A total of 80 projects across 17 African countries have been selected for funding under the COVID-19 Africa rapid grant fund.
The projects will look at improving treatments, diagnostics and prevention of COVID-19 as well as bolstering science communication across the continent.
Dr Molapo Qhobela, Chief Executive Officer of the National Research Foundation said:
Knowledge gained from scientific enquiry has a vital role to play in transforming societies by encouraging critical conversations and developing responsible and engaged citizens.
For the African continent to thrive, knowledge creation and sharing must be at the heart of our efforts to transform and respond to the challenges facing our society.
Professor Andrew Thompson, UK Research and Innovation (UKRI) international champion, said:
Countries across the globe are experiencing the devastating impacts of COVID-19 in different ways.

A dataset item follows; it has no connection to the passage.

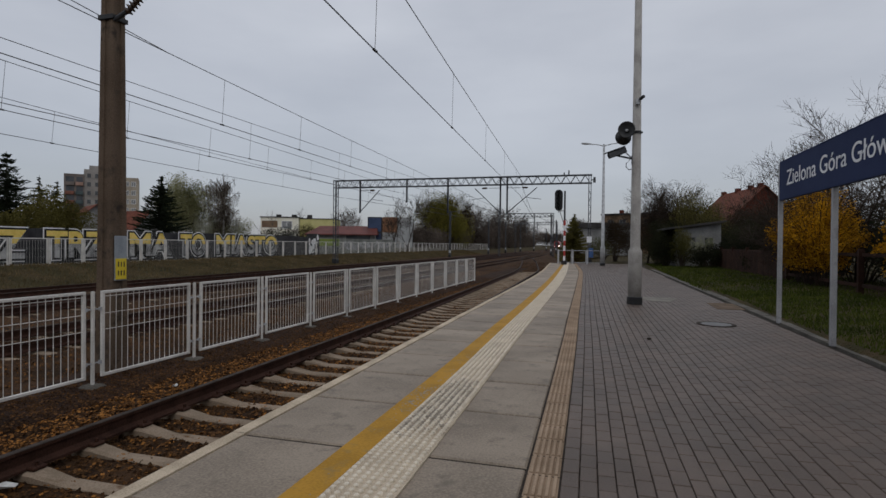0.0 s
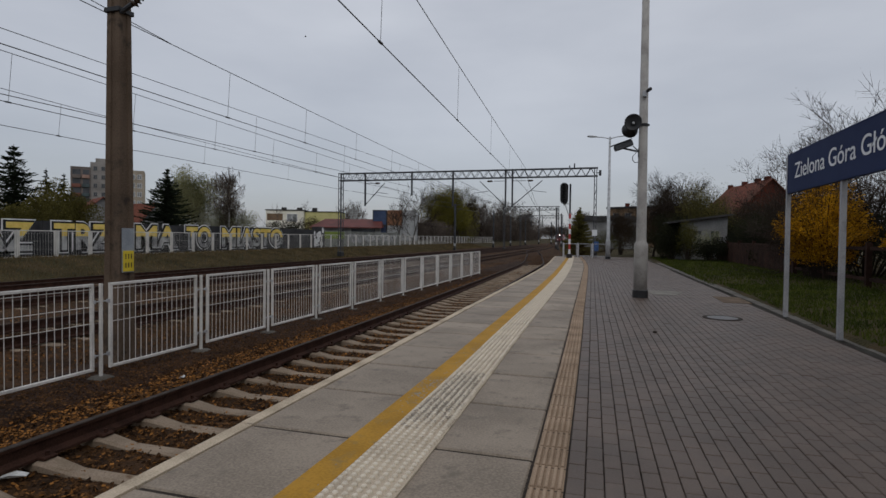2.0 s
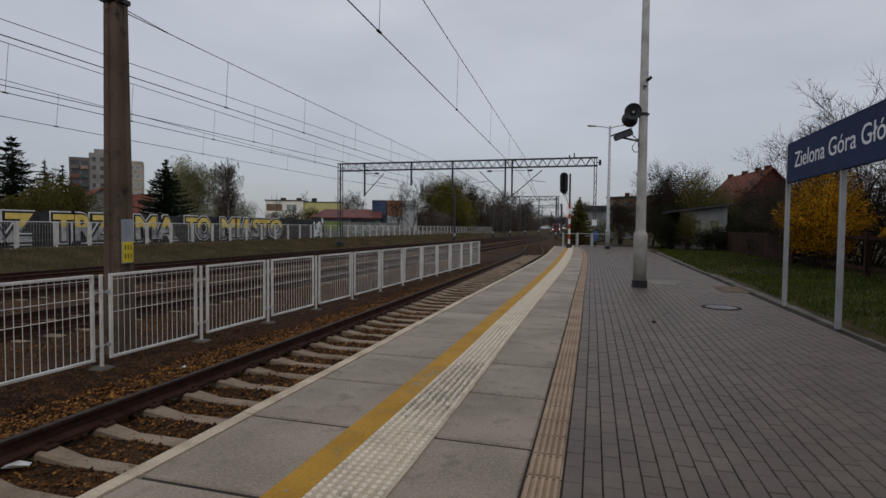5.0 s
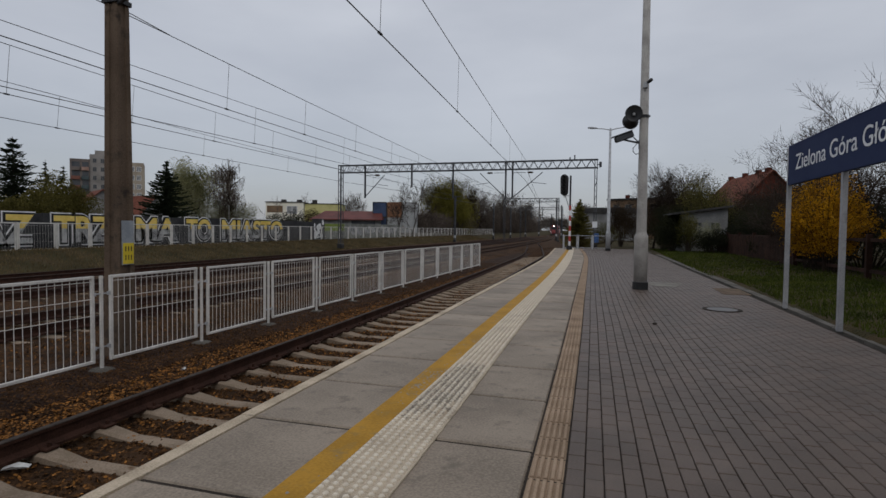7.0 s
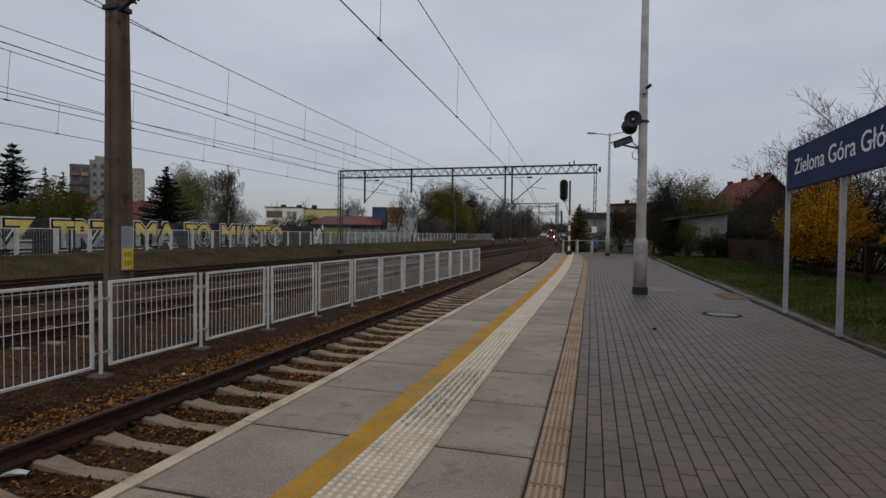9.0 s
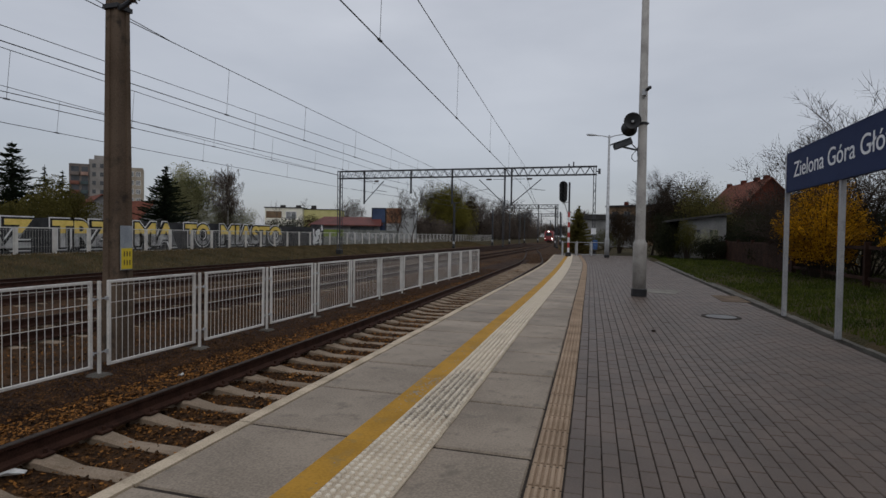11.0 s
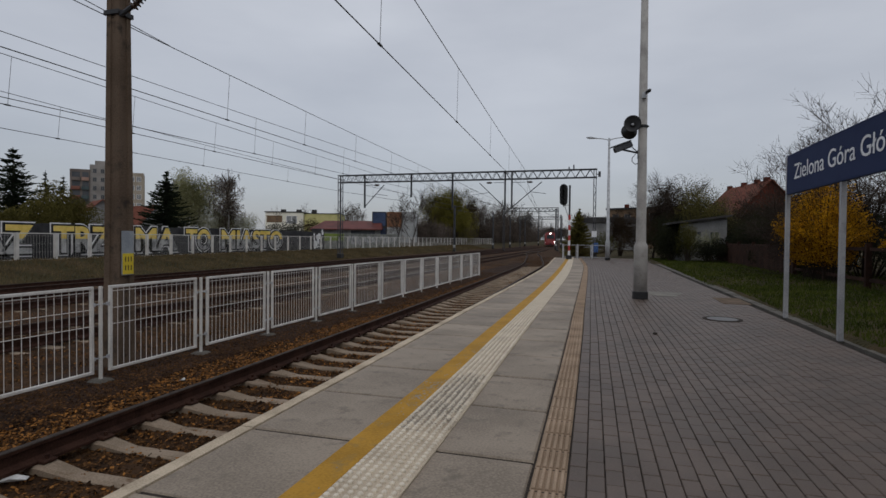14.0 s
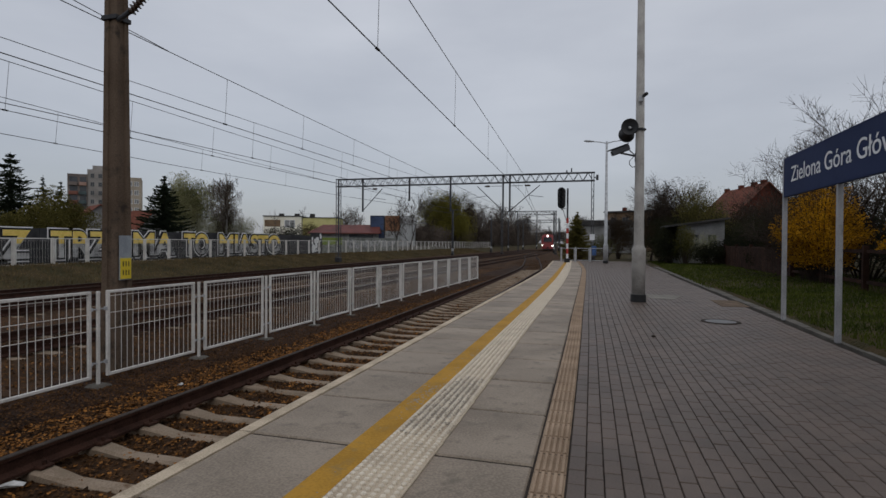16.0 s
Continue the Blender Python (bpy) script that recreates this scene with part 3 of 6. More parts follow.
def gantry(at, width, zb, depth, drops, label, rz=0.0, foot_l=-0.6, foot_r=0.0):
    """A lattice beam on two legs; drops: (x from the right leg, how far down, arm: -1, 1 or 0)."""
    t = thing("gantry", at, label, "gantry", "catenary gantries", rz=rz)
    beam = Geo()
    for sy in (-0.22, 0.22):
        for z in (zb, zb + depth):
            beam.box((-width / 2, sy, z), (width + 0.3, 0.07, 0.075))
    n = int(width / 0.35)
    for i in range(n):
        x0, x1 = -width * i / n, -width * (i + 1) / n
        up = i % 2
        for sy in (-0.22, 0.22):
            beam.tube((x0, sy, zb + depth * up), (x1, sy, zb + depth * (1 - up)), 0.021, n=5, cap=False)
        beam.tube((x0, -0.22, zb + depth), (x1, 0.22, zb + depth), 0.018, n=4, cap=False)
    part("lattice_beam", beam, STEEL, t)
    for x, z0 in ((0, foot_r), (-width, foot_l)):
        lg = Geo()
        half = 0.08 if x == 0 else 0.13
        for sx in (-half, half):
            for sy in (-0.18, 0.18):
                lg.box((x + sx, sy, (z0 + zb + depth) / 2), (0.05, 0.05, zb + depth - z0))
        m = int((zb - z0) / 0.5)
        for i in range(m):
            za, zc = z0 + i * 0.5, z0 + i * 0.5 + 0.5
            s = half if i % 2 else -half
            for sy in (-0.18, 0.18):
                lg.tube((x - s, sy, za), (x + s, sy, zc), 0.016, n=4, cap=False)
        part("leg", lg, STEEL, t)
        part("footing", Geo().box((x, 0, z0 + 0.1), (0.4, 0.5, 0.4), ch=0.04), BLACK, t, "black painted footing")
    for x, down, arm, reach in drops:
        part("drop_post", Geo().box((-x, 0, zb + depth - down / 2), (0.12, 0.12, down)), STEEL, t)
        if arm:
            a = Geo().tube((-x, 0, zb + depth - down + 0.1), (-x + arm * reach, 0, zb - 0.25), 0.035, n=6)
            a.tube((-x, 0, zb - 0.25), (-x + arm * reach * 0.45, 0, zb - 0.25), 0.02, n=5)
            a.tube((-x + arm * reach * 0.62, 0, zb - 1.0), (-x + arm * (reach + 0.3), 0, zb - 1.15), 0.02, n=5)
            part("cantilever", a, STEEL, t)
            part("insulator", Geo().lathe([(0.03, 0), (0.07, 0.1), (0.07, 0.35), (0.03, 0.45)], 8), BROWNINS, t, "brown insulator",
                 at=Matrix.Translation((-x + arm * reach * 0.5, 0, zb - 0.25)) @ Matrix.Rotation(arm * math.pi / 2, 4, "Y"))
    return t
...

These projects will help ensure that African researchers are supported and enabled to investigate the local contexts and repercussions of COVID-19 and find a range of solutions to tackle them to save lives and livelihoods.

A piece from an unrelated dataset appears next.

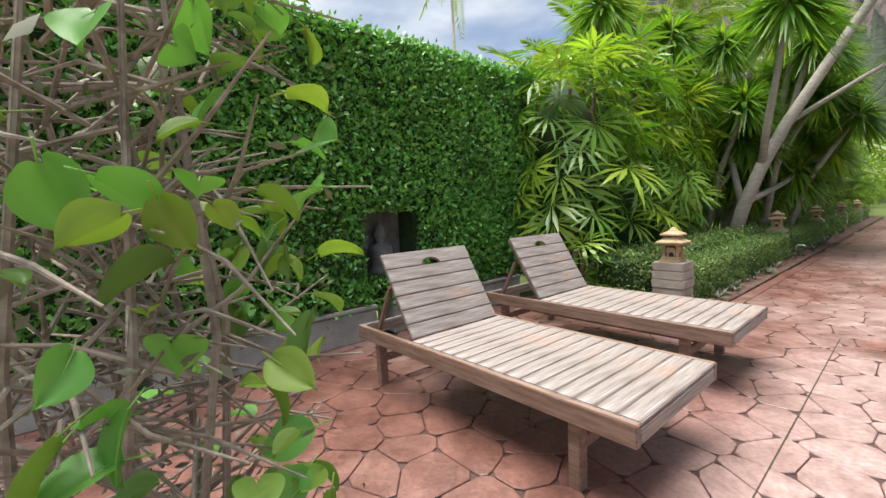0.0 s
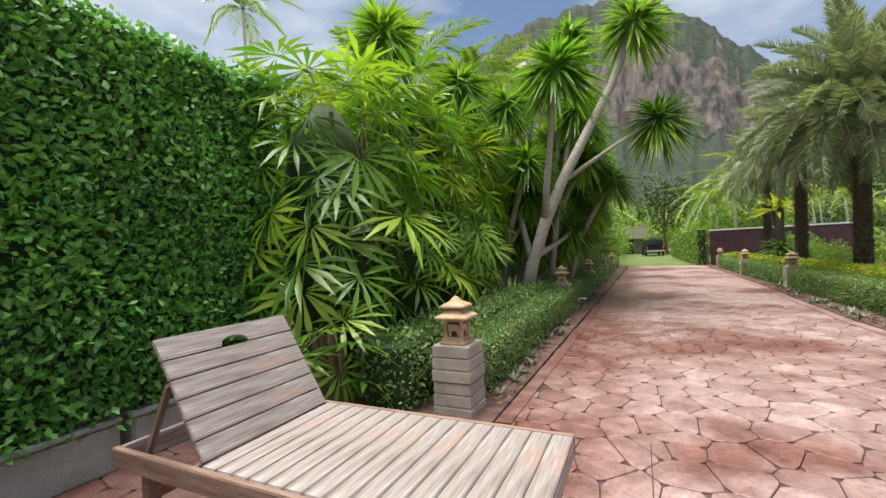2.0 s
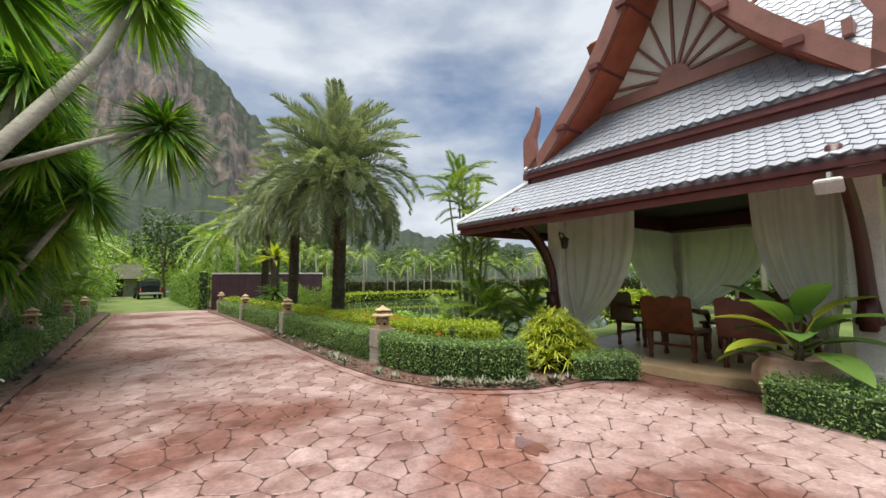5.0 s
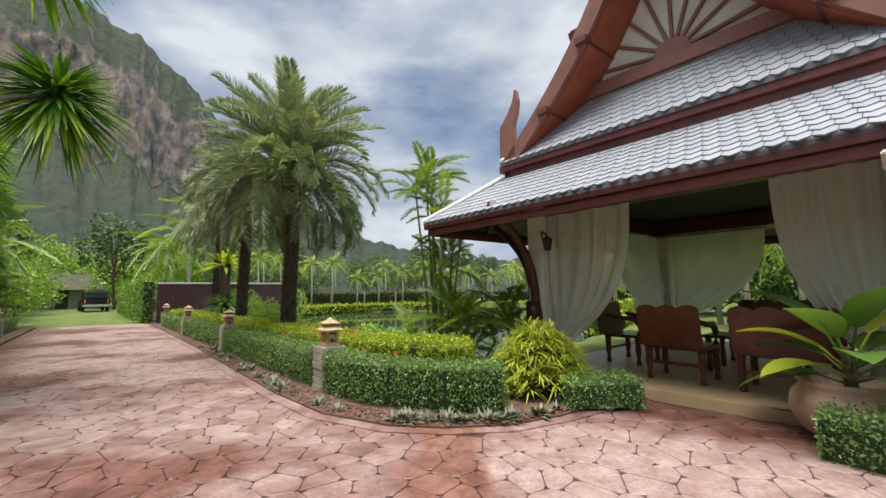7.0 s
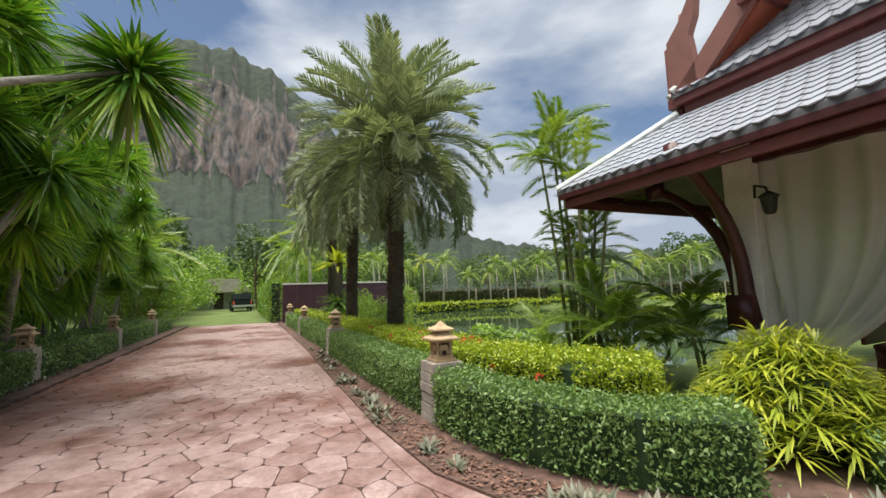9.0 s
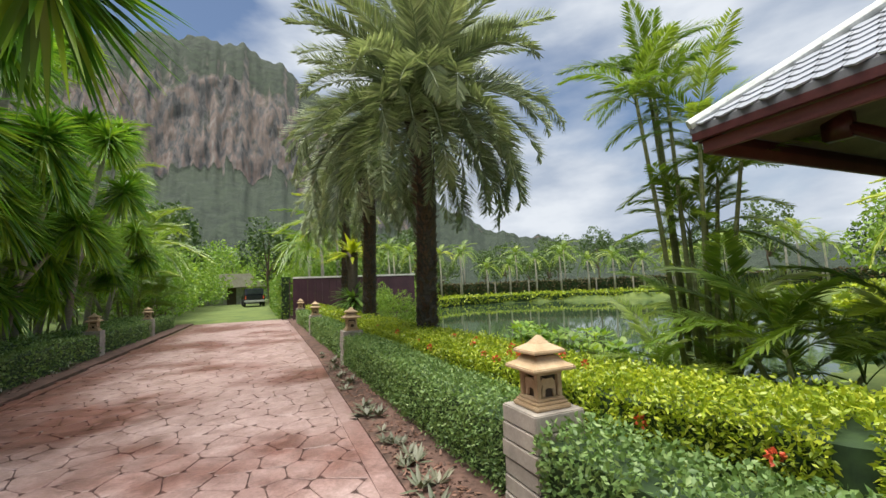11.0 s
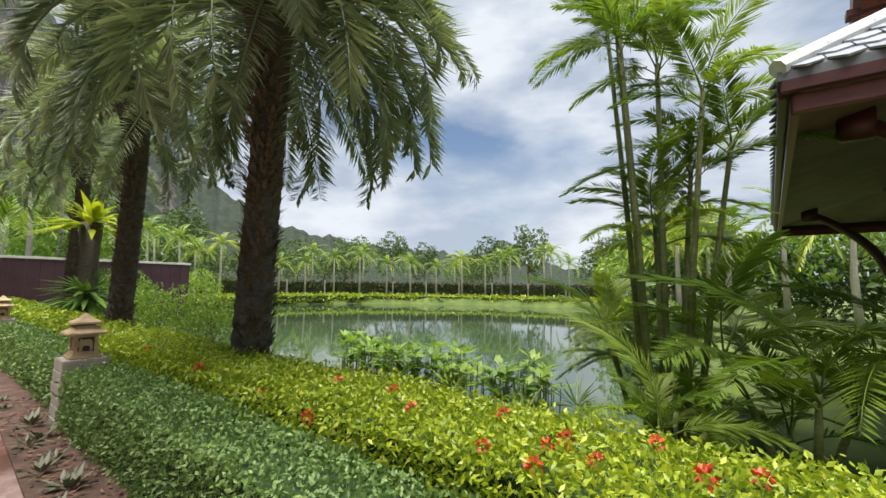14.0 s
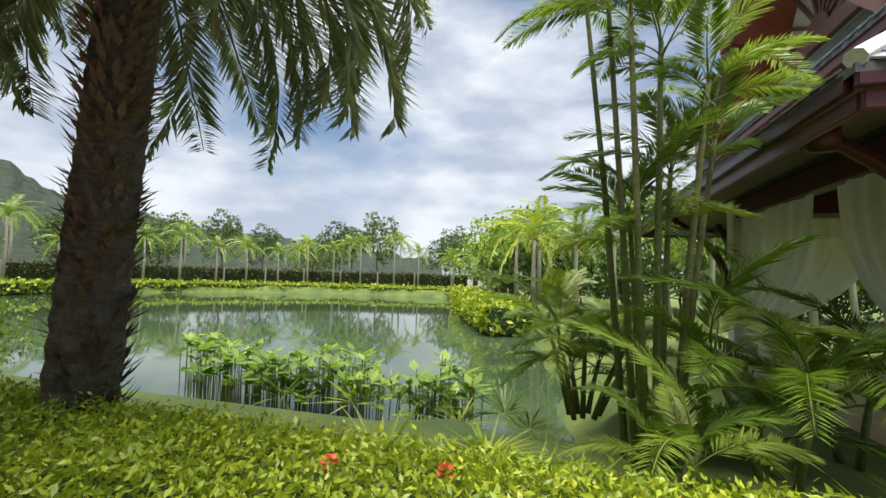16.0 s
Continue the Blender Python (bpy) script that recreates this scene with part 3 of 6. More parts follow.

This research will not only be crucial within individual African countries, but also globally, feeding into international efforts to overcome COVID-19 and helping to make us all more resilient in the future.
- looking at genetic and immunologic factors associated with the severity of COVID-19 in different demographic groups
- exploring lessons learnt from similar infectious disease outbreaks
- assessing mental health services available during the COVID-19 pandemic
- exploring the role and effectiveness of the media in the dissemination of information and misinformation and methods to alleviate the fear generated by misinformation.
This multinational fund, launched in May 2020, is supported by:
- International Development Research Centre, Canada
- Fonds de Recherche du Québec (International Development Cooperation Agency), Sweden
- Department for International Development, UK
- Science Granting Councils Initiative, Sub-Saharan Africa.
UKRI’s contribution is through the Newton Fund.